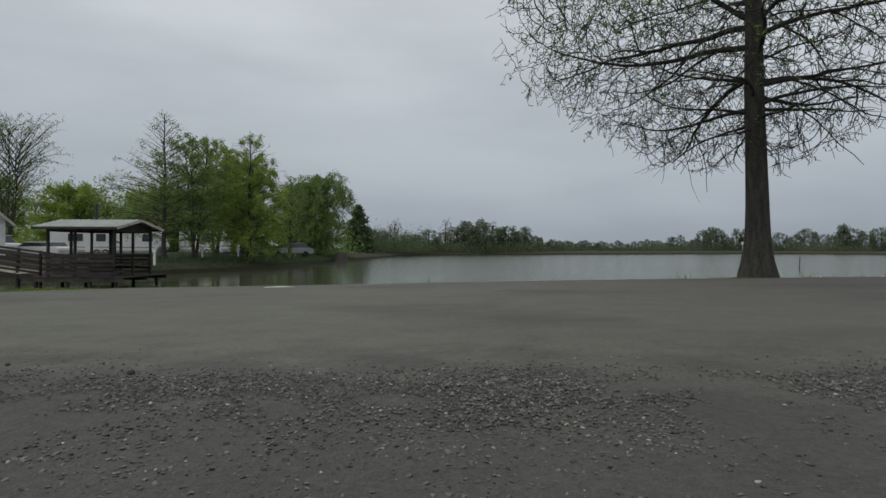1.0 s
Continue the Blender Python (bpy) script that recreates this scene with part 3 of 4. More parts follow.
leafy_tree("cypress_tree", "dark green conical cypress on the far shore corner", (-19.0, 108, -0.6), 8.8,
           shape((0, 3.0), (0.15, 3.6), (0.5, 2.5), (0.8, 1.1), (1, 0.2)), 38, LEAF_DARK, 100, 0.26, 40, 0.25, rise=(0.6, 0.0), clear=0.05)
leafy_tree("tree", "yellow-green spring tree behind the trailers", (-36, 66, -0.4), 6.4,
           shape((0, 2), (0.3, 4.2), (0.6, 4.0), (0.85, 2.4), (1, 0.6)), 39, LEAF_YELLOW, 60, 0.26, 24, 0.25, stems=2, clear=0.1, puff=1.4, gaps=0.0)
leafy_tree("tree", "leafy green tree between the shore trees", (-20.5, 54, -0.6), 9.0,
           shape((0, 1.5), (0.25, 2.9), (0.5, 3.1), (0.8, 2.0), (1, 0.5)), 40, LEAF_GREEN, 100, 0.16, 60, 0.25, rise=(1.0, 0.4), clear=0.12, stems=2, cover=0.7, limb_r=0.6, puff=1.4, gaps=0.28)
leafy_tree("tree", "tall thin tree with sparse leaves behind the willow", (-16.2, 55, -0.9), 7.8,
           shape((0, 0.6), (0.3, 1.8), (0.7, 1.4), (1, 0.4)), 41, LEAF_GREEN, 60, 0.16, 12, 0.2, rise=(1.1, 0.6), clear=0.2, cover=0.7)
leafy_tree("tree", "bright green rounded tree among the shore trees", (-21.4, 50, -0.6), 9.9,
           shape((0, 1.6), (0.25, 2.8), (0.55, 2.9), (0.8, 2.0), (0.93, 1.3), (1, 0.7)), 42, LEAF_YELLOW, 100, 0.15, 60, 0.2, rise=(1.0, 0.3), clear=0.2, stems=2, hang=0.15, cover=0.6, limb_r=0.6, puff=1.4, gaps=0.28)
leafy_tree("tree", "bright green rounded tree behind the willow", (-22.5, 80, -0.6), 9.0,
           shape((0, 2), (0.3, 4.2), (0.6, 4.0), (0.85, 2.4), (1, 0.6)), 43, LEAF_YELLOW, 60, 0.28, 26, 0.25, clear=0.1, puff=1.4, gaps=0.22)
leafy_tree("tree", "low grey-green tree behind the trailers", (-31.5, 63, -0.4), 6.6,
           shape((0, 2), (0.3, 4.4), (0.6, 4.0), (0.85, 2.4), (1, 0.6)), 44, LEAF_GREEN, 60, 0.22, 34, 0.25, stems=2, clear=0.05, hang=0.2, puff=1.4, gaps=0.0)
leafy_tree("tree", "low grey-green tree behind the trailers", (-26.5, 66, -0.4), 7.4,
           shape((0, 2), (0.3, 4.4), (0.6, 4.0), (0.85, 2.4), (1, 0.6)), 45, LEAF_GREEN, 60, 0.22, 34, 0.25, stems=2, clear=0.05, hang=0.2, puff=1.4, gaps=0.0)

# ---- covered fishing dock on posts, with its ramp ----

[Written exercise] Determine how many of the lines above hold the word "with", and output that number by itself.

[Result of this task] 3